The joys of a containerised living Christmas tree.

An annual problem -How to get rid of the Christmas tree.

An annual problem -How to get rid of the Christmas tree.

I love a live Christmas tree; in fact I absolutely refuse to have a plastic one in the house. But I do find the hassle of either picking up a pre-cut, or going and cutting a live tree in those weeks leading up to Christmas a hassle I could do without. Then there is the difficulty of getting rid of the dying tree once the festive season is complete. I am also concerned about the sustainability of cutting down, then throwing a way a live tree each year.
To get around these issues, several years ago decided to experiment with growing a range of plants in containers that I use as Christmas trees.
It is really easy – they are decorative additions to the terrace during the year and then I bring one inside for a couple of weeks over Christmas, decorate them and pop them back outside the beginning of January.

What I needed to consider:
My climate.
I am in a cool climate so tended to look at conifers.
This is the list of suitable varieties I came up with:
Thuja orientalis cultivars
Thuja occidentalis”Smaragd”
Picea pungen s “Glauca”
Cupressus sempervirens “Gracilis
Picea abies
Chamaecyparis lawsoniana “Pembury Blue”
Cupressus glabra
Juniperrus scopulorum “Blue Arrow”
The ones in bold are the ones I have trialled with the “Prembury Blue” being big enough to use this year.
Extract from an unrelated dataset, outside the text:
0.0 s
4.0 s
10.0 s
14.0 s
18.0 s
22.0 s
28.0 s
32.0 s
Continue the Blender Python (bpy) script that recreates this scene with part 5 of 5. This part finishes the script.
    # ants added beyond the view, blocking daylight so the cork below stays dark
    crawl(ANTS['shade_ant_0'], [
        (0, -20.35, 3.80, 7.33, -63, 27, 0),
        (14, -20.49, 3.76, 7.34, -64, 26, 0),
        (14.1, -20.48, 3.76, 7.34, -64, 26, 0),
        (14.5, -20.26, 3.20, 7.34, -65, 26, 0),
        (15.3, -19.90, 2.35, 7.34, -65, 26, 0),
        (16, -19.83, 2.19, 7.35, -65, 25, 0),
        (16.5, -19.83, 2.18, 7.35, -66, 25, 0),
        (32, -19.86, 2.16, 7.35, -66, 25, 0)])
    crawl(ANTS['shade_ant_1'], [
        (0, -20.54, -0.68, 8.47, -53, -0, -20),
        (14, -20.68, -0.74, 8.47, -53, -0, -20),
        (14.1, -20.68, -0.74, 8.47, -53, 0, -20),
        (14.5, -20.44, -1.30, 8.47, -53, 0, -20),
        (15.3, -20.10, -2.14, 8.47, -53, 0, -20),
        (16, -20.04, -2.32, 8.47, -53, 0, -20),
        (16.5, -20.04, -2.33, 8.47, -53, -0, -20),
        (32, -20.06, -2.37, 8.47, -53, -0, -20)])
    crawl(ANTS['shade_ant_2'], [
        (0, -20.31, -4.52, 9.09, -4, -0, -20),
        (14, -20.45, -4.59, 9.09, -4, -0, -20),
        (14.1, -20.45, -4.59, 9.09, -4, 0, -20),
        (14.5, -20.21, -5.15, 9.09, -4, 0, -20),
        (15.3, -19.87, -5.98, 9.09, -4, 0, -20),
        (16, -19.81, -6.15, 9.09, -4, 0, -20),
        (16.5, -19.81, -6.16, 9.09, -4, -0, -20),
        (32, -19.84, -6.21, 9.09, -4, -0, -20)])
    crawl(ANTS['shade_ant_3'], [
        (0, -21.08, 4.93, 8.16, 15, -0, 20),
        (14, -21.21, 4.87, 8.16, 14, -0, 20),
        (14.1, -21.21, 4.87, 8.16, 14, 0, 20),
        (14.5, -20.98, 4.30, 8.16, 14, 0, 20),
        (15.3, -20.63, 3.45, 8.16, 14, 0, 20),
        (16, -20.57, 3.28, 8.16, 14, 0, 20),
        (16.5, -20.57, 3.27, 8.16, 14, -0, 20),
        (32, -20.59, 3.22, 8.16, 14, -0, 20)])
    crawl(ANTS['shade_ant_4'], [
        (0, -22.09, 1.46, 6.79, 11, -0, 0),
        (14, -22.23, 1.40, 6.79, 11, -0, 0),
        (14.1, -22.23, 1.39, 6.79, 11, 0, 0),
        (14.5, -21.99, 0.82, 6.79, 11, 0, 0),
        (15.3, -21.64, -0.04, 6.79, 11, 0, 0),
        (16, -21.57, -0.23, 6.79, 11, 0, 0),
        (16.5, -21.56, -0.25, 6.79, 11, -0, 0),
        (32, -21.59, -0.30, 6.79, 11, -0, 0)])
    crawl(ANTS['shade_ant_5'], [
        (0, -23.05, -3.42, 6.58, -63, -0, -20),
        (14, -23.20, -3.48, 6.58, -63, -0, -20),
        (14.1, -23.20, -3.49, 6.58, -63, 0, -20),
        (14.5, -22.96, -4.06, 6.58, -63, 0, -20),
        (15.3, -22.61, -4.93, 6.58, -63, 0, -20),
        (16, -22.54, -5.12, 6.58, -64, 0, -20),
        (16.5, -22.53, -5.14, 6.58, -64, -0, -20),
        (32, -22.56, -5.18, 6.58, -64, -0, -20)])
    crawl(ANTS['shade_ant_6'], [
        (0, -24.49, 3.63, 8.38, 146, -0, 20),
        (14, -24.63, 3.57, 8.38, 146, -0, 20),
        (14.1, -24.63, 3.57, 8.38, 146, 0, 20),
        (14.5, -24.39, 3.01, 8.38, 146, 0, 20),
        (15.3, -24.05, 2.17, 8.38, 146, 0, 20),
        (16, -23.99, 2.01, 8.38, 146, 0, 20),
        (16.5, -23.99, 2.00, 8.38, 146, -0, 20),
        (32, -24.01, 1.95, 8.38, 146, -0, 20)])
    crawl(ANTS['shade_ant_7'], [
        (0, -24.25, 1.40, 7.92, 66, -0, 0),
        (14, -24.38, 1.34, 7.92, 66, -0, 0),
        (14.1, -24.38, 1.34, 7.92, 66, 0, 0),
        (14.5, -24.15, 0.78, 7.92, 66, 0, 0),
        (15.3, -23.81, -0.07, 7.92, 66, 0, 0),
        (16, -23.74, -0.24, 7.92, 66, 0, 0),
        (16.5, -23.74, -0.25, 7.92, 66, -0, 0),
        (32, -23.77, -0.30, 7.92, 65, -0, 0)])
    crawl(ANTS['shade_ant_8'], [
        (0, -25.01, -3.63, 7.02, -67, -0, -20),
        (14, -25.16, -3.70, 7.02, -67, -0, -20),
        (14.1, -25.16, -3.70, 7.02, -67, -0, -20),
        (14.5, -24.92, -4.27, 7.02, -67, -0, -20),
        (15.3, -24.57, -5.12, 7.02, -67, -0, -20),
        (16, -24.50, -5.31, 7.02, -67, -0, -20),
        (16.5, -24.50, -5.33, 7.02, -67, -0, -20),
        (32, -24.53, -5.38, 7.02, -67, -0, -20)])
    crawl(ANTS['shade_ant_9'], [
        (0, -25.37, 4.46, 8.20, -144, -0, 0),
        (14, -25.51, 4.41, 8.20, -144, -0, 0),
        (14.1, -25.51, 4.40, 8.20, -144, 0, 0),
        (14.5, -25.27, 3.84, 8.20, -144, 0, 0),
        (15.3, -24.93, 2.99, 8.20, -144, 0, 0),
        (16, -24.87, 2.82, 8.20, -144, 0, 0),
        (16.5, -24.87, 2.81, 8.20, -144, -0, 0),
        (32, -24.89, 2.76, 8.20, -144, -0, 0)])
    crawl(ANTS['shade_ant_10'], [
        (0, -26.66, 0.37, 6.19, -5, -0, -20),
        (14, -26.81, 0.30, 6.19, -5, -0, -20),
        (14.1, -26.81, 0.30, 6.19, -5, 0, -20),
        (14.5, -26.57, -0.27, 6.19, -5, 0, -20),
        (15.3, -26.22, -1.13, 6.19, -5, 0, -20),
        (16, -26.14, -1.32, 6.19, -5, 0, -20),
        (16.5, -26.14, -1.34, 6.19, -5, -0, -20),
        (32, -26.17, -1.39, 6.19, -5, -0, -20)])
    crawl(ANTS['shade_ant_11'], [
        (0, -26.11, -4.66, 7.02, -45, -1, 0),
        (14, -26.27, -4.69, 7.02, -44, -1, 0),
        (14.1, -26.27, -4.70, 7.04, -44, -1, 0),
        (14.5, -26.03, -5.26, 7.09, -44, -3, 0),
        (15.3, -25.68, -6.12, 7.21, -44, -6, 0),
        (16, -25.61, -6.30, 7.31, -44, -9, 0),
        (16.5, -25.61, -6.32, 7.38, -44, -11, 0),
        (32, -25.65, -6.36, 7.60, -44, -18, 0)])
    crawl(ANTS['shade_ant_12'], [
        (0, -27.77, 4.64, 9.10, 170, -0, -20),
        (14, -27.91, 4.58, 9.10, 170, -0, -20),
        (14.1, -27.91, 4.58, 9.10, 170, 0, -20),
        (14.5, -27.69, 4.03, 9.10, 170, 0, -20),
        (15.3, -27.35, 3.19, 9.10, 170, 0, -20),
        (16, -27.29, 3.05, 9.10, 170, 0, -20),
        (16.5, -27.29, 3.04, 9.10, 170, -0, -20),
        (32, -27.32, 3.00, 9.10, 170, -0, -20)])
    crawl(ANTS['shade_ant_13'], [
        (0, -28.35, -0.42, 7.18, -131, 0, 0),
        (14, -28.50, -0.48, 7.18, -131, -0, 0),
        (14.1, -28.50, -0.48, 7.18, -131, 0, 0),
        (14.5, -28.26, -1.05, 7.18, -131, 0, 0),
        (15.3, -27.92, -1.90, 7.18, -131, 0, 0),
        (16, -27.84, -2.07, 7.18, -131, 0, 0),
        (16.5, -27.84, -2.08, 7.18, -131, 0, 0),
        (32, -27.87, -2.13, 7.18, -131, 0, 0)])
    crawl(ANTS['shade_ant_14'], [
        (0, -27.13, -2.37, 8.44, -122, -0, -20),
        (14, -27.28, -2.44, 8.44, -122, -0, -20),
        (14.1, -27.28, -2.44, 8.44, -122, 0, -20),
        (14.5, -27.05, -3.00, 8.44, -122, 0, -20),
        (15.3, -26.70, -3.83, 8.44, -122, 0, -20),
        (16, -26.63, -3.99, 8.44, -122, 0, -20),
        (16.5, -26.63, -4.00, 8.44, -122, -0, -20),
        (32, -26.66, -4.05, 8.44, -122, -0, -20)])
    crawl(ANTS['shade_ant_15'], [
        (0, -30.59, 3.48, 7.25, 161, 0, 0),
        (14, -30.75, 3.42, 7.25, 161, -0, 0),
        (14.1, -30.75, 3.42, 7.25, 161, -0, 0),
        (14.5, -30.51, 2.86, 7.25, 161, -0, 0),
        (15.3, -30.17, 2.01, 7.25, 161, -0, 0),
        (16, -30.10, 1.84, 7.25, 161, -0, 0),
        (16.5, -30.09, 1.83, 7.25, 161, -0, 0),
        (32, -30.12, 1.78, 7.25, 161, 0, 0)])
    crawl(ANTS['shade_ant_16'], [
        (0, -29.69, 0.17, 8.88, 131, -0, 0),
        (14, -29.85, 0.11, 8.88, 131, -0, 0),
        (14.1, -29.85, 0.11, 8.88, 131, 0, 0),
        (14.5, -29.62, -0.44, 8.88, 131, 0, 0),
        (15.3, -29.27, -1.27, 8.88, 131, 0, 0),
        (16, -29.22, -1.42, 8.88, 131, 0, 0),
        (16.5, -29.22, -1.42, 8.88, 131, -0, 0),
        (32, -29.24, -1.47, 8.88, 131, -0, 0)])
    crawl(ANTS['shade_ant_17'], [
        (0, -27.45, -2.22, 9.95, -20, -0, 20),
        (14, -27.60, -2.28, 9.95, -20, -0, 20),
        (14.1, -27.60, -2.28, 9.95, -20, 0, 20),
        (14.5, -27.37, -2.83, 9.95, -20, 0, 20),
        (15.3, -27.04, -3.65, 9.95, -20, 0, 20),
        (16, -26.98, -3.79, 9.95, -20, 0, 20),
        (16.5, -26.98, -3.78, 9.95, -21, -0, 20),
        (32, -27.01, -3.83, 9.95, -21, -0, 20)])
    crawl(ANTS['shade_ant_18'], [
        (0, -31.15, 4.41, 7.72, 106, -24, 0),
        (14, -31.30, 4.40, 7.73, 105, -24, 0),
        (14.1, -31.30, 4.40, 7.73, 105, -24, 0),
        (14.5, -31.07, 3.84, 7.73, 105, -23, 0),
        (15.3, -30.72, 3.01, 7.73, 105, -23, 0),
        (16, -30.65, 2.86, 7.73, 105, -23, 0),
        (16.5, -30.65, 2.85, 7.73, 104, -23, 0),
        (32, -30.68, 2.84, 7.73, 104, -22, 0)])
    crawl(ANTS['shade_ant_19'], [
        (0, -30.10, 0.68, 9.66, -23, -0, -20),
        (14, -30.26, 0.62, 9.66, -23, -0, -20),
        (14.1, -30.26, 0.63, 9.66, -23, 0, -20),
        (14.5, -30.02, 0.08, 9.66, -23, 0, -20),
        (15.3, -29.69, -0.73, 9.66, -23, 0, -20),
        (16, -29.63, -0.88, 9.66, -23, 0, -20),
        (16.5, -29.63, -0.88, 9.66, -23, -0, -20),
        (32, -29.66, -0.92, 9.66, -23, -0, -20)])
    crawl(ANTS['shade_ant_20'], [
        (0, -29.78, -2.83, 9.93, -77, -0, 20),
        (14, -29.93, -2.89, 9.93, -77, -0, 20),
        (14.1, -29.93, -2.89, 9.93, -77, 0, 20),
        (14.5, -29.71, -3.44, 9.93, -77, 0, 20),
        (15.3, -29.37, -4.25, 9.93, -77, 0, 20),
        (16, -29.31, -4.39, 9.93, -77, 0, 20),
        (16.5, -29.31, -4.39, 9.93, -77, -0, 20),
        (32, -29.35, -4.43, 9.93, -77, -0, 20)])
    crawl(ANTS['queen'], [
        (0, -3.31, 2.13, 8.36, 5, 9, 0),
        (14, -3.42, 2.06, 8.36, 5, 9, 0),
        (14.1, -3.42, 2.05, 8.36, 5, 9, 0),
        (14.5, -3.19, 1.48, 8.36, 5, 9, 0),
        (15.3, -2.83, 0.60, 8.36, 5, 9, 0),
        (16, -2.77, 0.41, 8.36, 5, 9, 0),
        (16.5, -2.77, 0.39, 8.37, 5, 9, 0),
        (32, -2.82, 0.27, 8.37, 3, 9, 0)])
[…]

Conifer make great Christmas trees

I have also tried Buxus sempervirens. These do well in a cool climate and are about the toughest potted plants I have ever come across. I have trimmed it into a pyramid shape to make it look like a Christmas tree. They are easy to propagate by cutting but do take a long time to grow. The one below is nearly ten years old. They take a long time to get tall but make a great small tree. Generally before Christmas there are advance plants of Buxus, already shaped, in the nursery along with other live Christmas trees. They might seem a frightful price but in reality the cost is only several years of purchasing a cut tree.

If you live in a warmer climate many of the above conifers will do well but you could also try:
Norfolk Island pine
Shaped Lillypillies ( Acmena or syzigiums)
Shaped Buxus microphylla varieties

Maintaining your containerised tree.
If you have gone to the expense of buying a containerised Christmas tree, you need to make sure you look after it so you can use it year after year.
• Water it regularly. Apply wetting agents during warmer months.
• Apply fertiliser during growing season. I use a liquid all-purpose fertiliser applied every fortnight from September to march.
• Prune as necessary.
• Repot every two to three years.
For more info see my blog on Growing citrus in containers . This will give you lots of hints for growing a containerised plant. Most of this information is suitable for the above species.
For tips on repotting watch my YouTube video here.

Whilst your tree is inside- water regularly -at least once a week.

Once it has finished it duty as a Christmas tree pop it into the shade when you first put in back outside and gradually acclimatise it to more sun till it can go back into full sun conditions.
Note: Buxus will grow quite well in shade, though it will not grow as quickly as it would in full sun.

A shaped Buxus makes a great Christmas tree

A shaped Buxus makes a great Christmas tree

Pruning
Trimming of the Buxus. The trick is to shape the plant from early age and encourage new growth. I start liquid feeding with a high nitrogen ratio fertiliser in September to encourage new growth then trim end October or early November. I continue to feed through the growing season and re-trim at the end of March. You could do the same for Lillipillies.
Conifer and Norfolk pines can be trimmed during winter and fertilised early spring to produce a healthy flush of new growth for the festive season- remember most conifers cannot be pruned into old wood so a little trimming each year, only cutting into green growth, will allow you to maintain the plants shape and size for many years.

Warning: Although it is often tempting to plant your containerised Christmas tree in the garden after a few years and replace it with a new one, please make sure you research the size and shape of the tree and plant it in an appropriate position. Picea abies is often sold as a Christmas tree and makes a great containerised tree, but if planted in the ground can reach 50 meters, Norfolk pines the same. These trees are certainly not suited to the average backyard so best to maintain them a potted plant.

Why not plan ahead this year and start growing a potted tree that will makes an attractive ornamental pot plant during the year and can be brought inside and decorated for the festive season. There should be plenty of live trees in nurseries at reduced prices after Christmas so now is a great opportunity to get started.